Mapping Commits to Changelog
Conventional Commit → Changelog Entry
feat(auth): add OAuth 2.0 support
→ ### Added
- OAuth 2.0 authentication support
fix(api): handle null response gracefully
→ ### Fixed
- Handle null responses in API client gracefully
feat(config)!: require explicit environment variable
→ ### Changed
- **BREAKING:** CONFIG_PATH environment variable now required
Writing Good Entries
Do:
- Write for end users, not developers
- Start with verb: "Add", "Fix", "Remove", "Change"
- Explain impact, not implementation
- Group related changes in single entry
- Link to issues/PRs when helpful:
([#42](link))
Don't:
- Copy commit messages verbatim
- Include internal refactoring details
- Use technical jargon unnecessarily
- List every commit
# ❌ Bad: Technical, commit-style
- refactor(utils): consolidate date formatting functions
- fix(parser): handle edge case in tokenizer line 847
# ✅ Good: User-focused
- Improve date formatting consistency across the application
- Fix parsing errors when input contains special characters
Release Workflow
1. REVIEW: Check commits since last release
2. CATEGORIZE: Group by Added/Changed/Deprecated/Removed/Fixed/Security
3. CURATE: Write human-readable entries (not commit dumps)
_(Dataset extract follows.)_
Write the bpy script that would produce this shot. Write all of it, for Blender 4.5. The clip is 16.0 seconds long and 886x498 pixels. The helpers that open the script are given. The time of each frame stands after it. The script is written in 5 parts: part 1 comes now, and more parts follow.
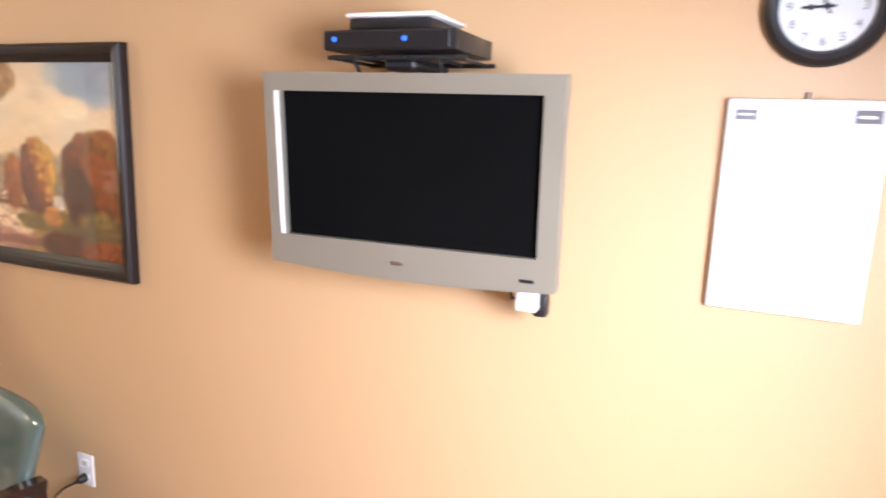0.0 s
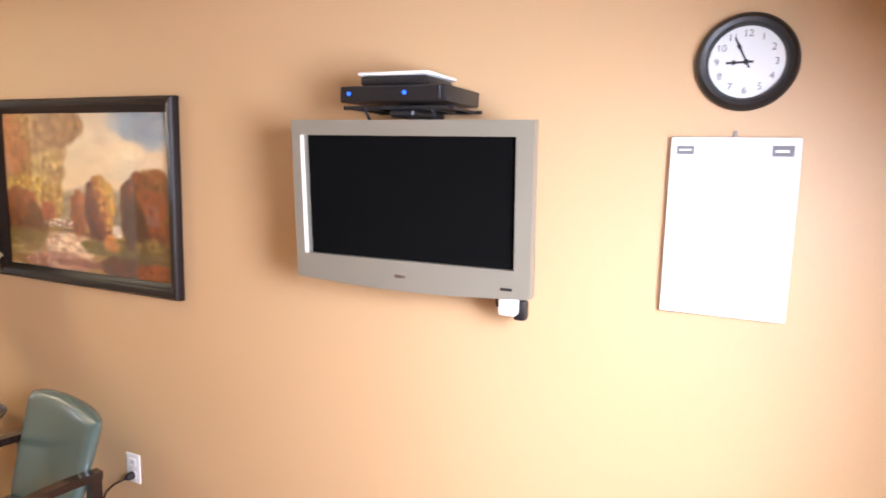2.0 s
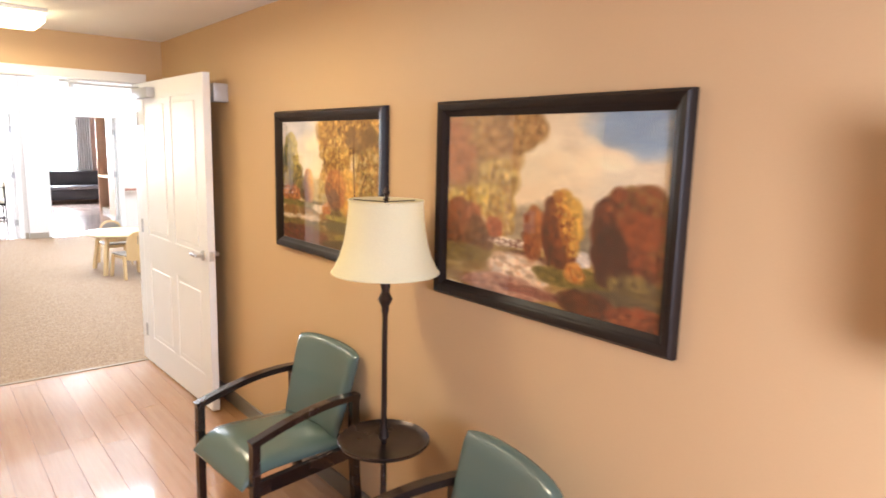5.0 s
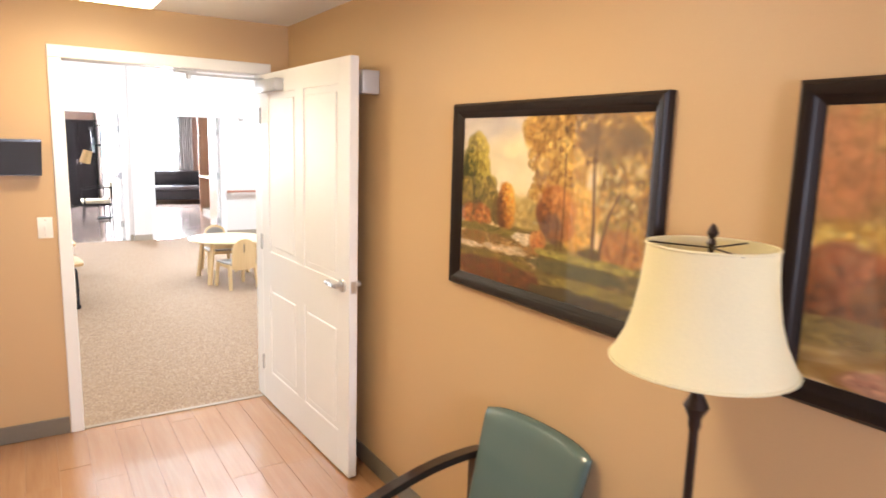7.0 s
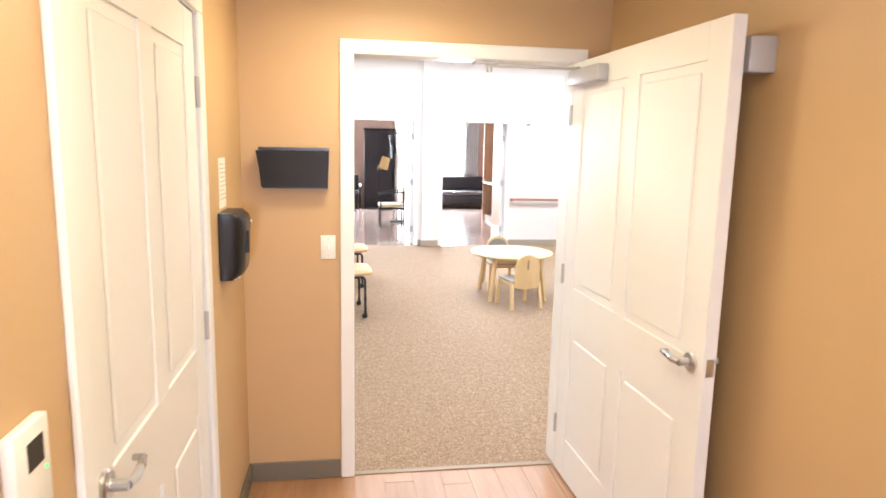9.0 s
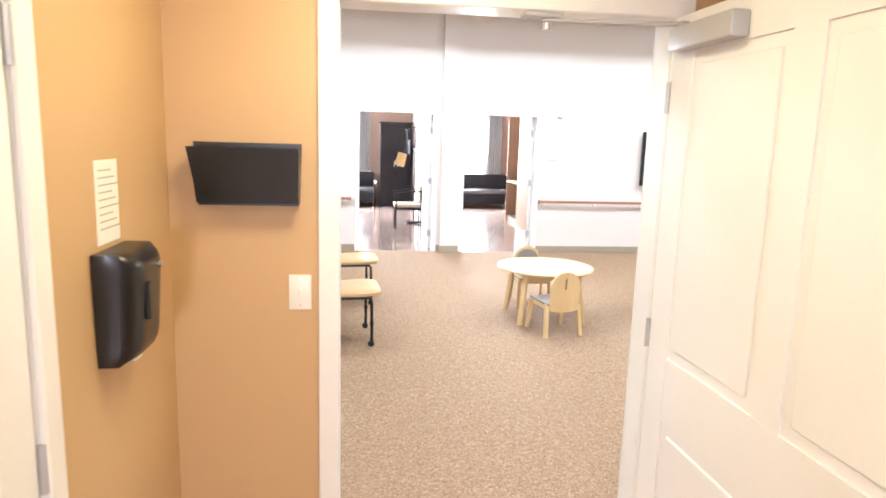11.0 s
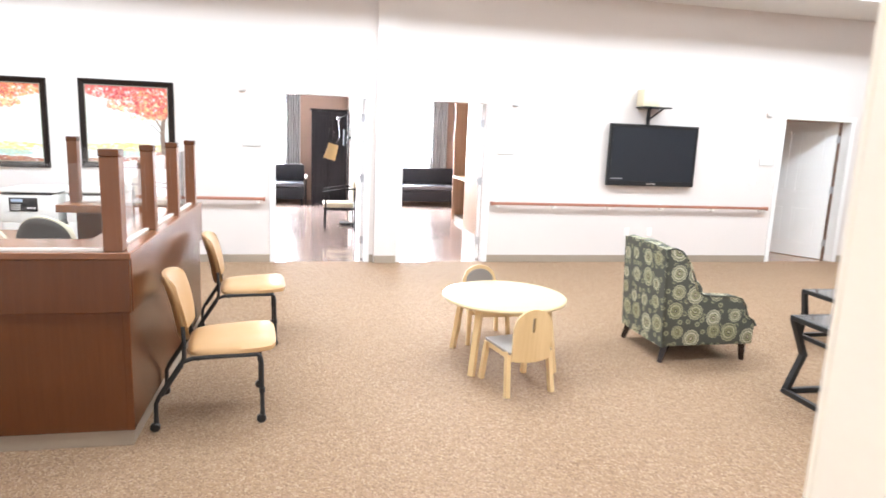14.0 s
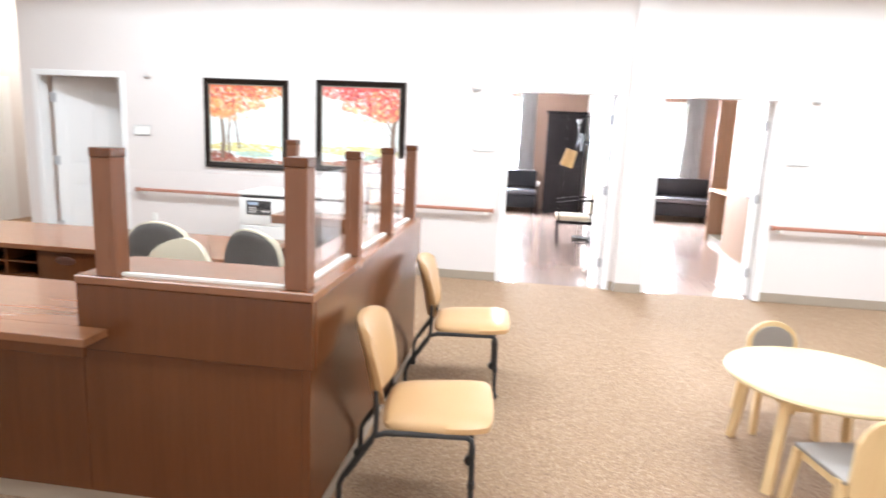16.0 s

4. VERSION: Move Unreleased to new version section with date
5. LINKS: Update comparison links at bottom
6. VERIFY: Ensure date is ISO 8601 (YYYY-MM-DD)
Quick Reference
| Element | Format |
|---|---|
| Version header | ## [X.Y.Z] - YYYY-MM-DD |
| Unreleased | ## [Unreleased] |
| Category | ### Added (capitalize) |
| Entry | - Description starting with verb |
| Date | ISO 8601: 2025-12-26 |
| Yanked | ## [X.Y.Z] - YYYY-MM-DD [YANKED] |
| Breaking change | - **BREAKING:** description |
| Link reference | [X.Y.Z]: https://github.com/owner/repo/compare/vA.B.C...vX.Y.Z |
Guiding Principles
- Changelogs are for humans — Write prose, not code
- Entry for every version — No gaps in history
- Group same types — All Added together, all Fixed together
- Versions are linkable — Use reference-style links
- Latest first — Reverse chronological order
- Show release dates — ISO 8601 format always
- Follow SemVer — State this in header
Common Mistakes
| Mistake | Correct |
|---|---|
| Dumping git log | Curate meaningful changes |
2025/12/26 or 26-12-2025 |
2025-12-26 (ISO 8601) |
| Lowercase category | ### Added not ### added |
| Missing Unreleased section | Always keep ## [Unreleased] at top |
| No comparison links | Add links at bottom of file |
| Past tense entries | "Add feature" not "Added feature" |
| Breaking change buried | Mark clearly with BREAKING: |
Red Flags - STOP
- About to paste raw git log into changelog
- Including
chore:,ci:,test:commits directly - Writing for developers instead of users
- Forgetting to update comparison links
- Using non-ISO date format
- Missing categories for different change types
- No Unreleased section for ongoing work
Creating Initial CHANGELOG.md
# Changelog
All notable changes to this project will be documented in this file.
The format is based on [Keep a Changelog](https://keepachangelog.com/en/1.1.0/),
and this project adheres to [Semantic Versioning](https://semver.org/spec/v2.0.0.html).
## [Unreleased]
## [0.1.0] - YYYY-MM-DD
### Added
- Initial release with core functionality
[Unreleased]: https://github.com/owner/repo/compare/v0.1.0...HEAD
[0.1.0]: https://github.com/owner/repo/releases/tag/v0.1.0
The Bottom Line
Changelogs tell the story of your project for humans.
A good changelog answers: "What changed and why should I care?"
Don't let your friends dump git logs into changelogs.